◆ DATA SHOWN:
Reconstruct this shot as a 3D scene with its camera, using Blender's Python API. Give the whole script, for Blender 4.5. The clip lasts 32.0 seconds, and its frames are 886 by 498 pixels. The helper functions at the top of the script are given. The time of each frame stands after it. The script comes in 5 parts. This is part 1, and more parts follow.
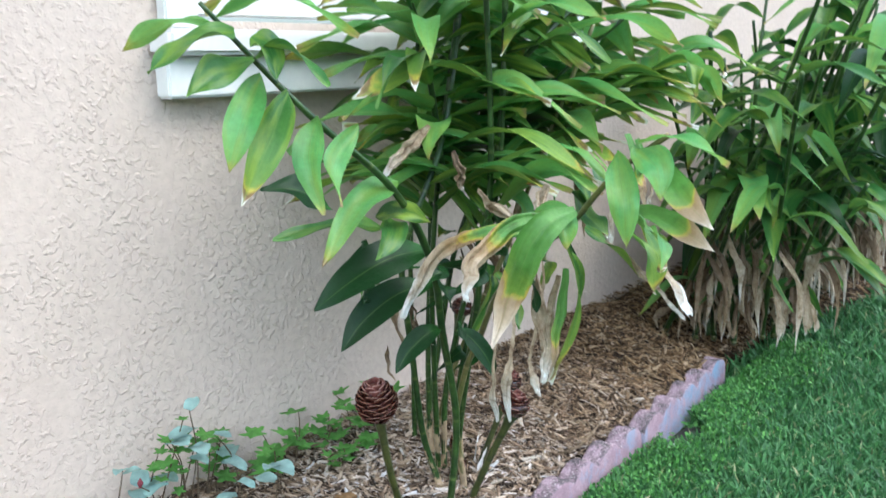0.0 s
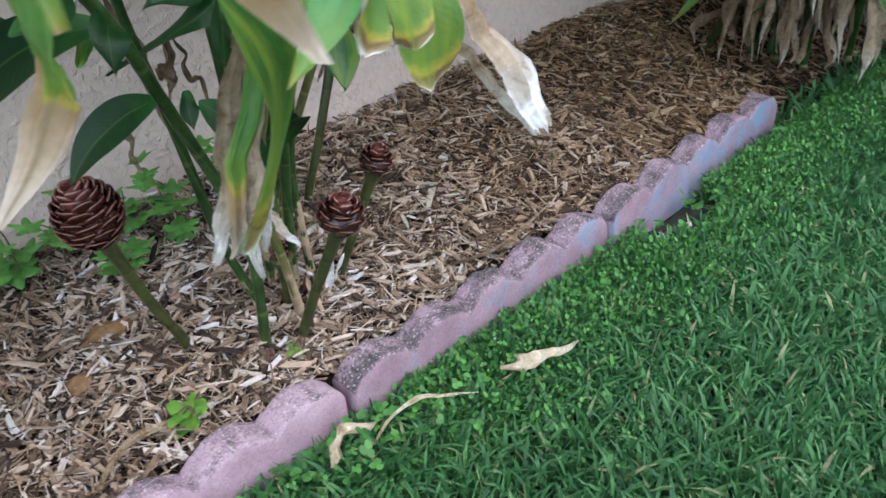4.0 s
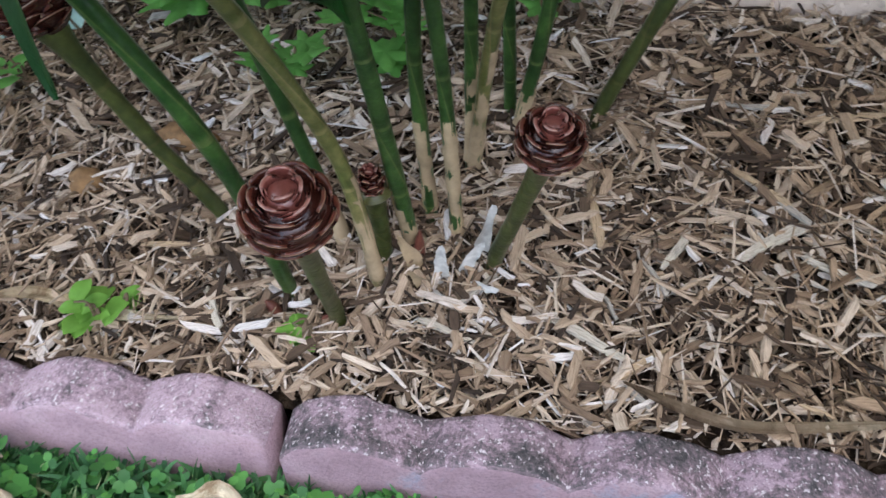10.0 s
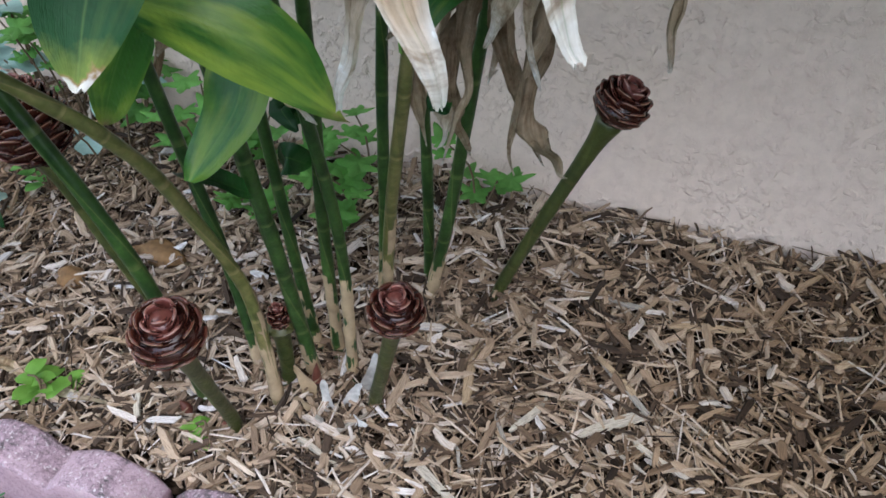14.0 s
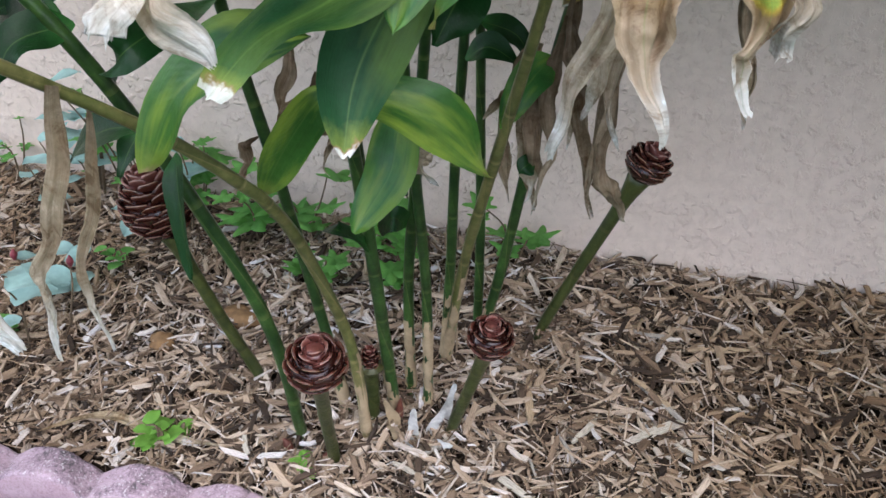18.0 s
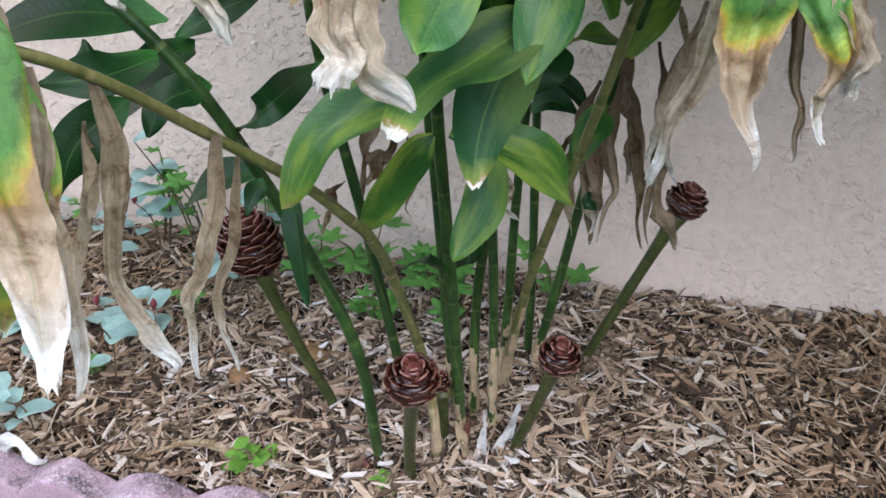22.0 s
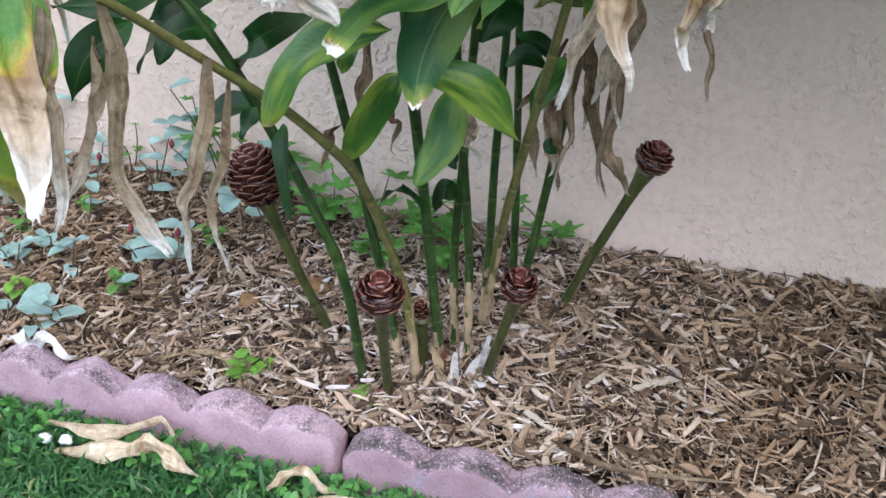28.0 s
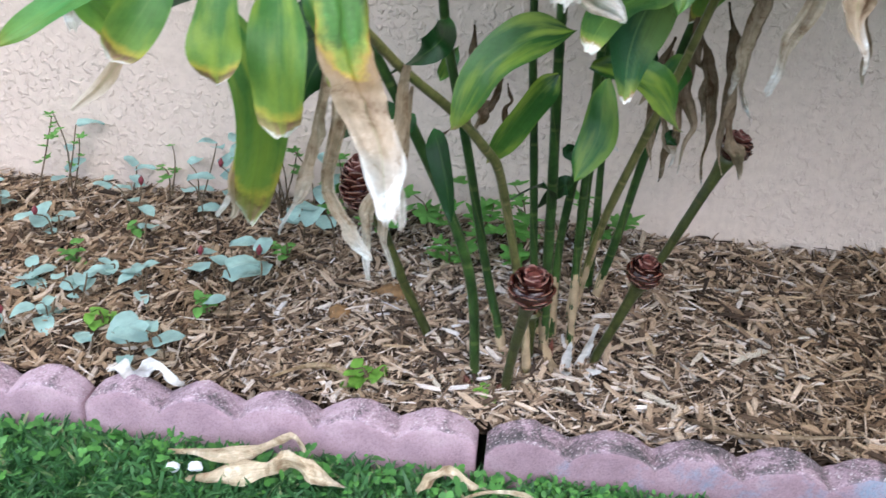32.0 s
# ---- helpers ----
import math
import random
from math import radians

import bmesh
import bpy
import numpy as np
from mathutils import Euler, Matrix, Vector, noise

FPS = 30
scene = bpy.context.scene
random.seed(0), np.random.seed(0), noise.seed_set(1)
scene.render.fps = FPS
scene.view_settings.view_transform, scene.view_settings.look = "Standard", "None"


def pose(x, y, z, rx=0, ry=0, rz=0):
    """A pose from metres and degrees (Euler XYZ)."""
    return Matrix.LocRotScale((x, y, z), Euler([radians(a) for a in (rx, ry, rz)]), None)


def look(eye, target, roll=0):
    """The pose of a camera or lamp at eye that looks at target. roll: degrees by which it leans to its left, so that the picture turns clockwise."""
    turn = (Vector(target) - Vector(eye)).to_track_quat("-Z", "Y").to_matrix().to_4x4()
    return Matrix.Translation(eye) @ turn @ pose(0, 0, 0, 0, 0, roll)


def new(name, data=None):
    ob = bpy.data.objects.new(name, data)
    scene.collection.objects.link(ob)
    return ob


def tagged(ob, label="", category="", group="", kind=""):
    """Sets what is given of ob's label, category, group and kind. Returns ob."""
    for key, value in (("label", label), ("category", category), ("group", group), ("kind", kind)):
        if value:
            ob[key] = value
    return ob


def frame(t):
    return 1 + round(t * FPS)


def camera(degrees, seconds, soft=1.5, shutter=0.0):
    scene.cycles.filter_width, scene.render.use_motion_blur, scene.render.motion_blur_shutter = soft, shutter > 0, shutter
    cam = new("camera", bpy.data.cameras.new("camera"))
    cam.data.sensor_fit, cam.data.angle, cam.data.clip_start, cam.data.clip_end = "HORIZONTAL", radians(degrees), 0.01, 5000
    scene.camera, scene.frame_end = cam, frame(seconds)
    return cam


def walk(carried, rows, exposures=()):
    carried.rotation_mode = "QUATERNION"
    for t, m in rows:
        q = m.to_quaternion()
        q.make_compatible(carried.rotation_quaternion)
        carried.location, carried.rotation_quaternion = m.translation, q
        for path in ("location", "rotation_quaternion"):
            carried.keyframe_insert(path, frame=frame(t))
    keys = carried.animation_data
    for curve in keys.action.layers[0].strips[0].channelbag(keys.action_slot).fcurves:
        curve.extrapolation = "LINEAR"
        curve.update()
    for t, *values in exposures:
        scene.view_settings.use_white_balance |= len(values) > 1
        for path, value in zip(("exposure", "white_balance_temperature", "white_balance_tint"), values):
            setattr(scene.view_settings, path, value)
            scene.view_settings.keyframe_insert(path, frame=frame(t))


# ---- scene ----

◆ GOAL OF THE EXERCISE: Starting with the line with "keys = carried.animation_data" and ending with the line with "scene.view_settings.use_white_balance |= len(values)", extract every line exactly and nothing outside that span.

◆ WRITTEN ANSWER:
    keys = carried.animation_data
    for curve in keys.action.layers[0].strips[0].channelbag(keys.action_slot).fcurves:
        curve.extrapolation = "LINEAR"
        curve.update()
    for t, *values in exposures:
        scene.view_settings.use_white_balance |= len(values) > 1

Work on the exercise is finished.